In the days following I would remark nail-biter as though I had any right to such a statement. I returned the scarf. We all joked at the bookshop about how Fremantle were now my boys. I would have to start wearing purple. I would have to do a bit of research into Wharfie Time. I pretended to be shy when a customer told me the Dockers were out for the season. I touched my collar and whispered, ‘Better to have loved and lost.’
None of it’s true. I don’t care about the teams. Don’t like the sound of the word boys being used in conjunction with, or even with remote connection to me. I see the players as I saw them originally: as miniatures from a great distance – and not, as Helen Garner puts it, ‘Homeric’ with ‘all the ugly brutality of a raging Achilles, but also this strange and splendid beauty’ (a description I associate more readily with the sight of birds in a perfect chevron, or an ear of early-ripening corn).
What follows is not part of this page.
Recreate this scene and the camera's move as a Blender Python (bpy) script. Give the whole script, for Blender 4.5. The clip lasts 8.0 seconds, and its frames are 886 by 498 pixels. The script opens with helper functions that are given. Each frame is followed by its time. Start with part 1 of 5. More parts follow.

On the morning I write this, I look back to May, to see if I’ve taken any photos of Chris and me in the nosebleeds. Recently a friend gave us our first fridge magnet (a palm-sized replica of just the crotch of the statue of David) and I thought this would be a good opportunity to use it, to have something nice of us on the freezer. I scroll for a while, but no dice. The only photos I’d taken that night were of the moon.
More than fifty thousand people went to watch that game, all with varying intentions. Despite my philosophising, my motives for attending remain unclear, though when have motives ever been of any particular importance to me?
So I print the moon and pin it to the fridge, beneath David’s alabaster thighs, and I look at it from time to time when I’m on my way to the sink, or the windowsill to water Chris’ ailing plant, and am reminded of what it was like in the stadium, what I felt in the last few minutes of the game. It wasn’t splendour, or anything so elegant. It might have been simply a sense of leave-taking, a brief abdication from the usual private limitations, the pacifying exhaustions that arise from not being able to be anyone but yourself.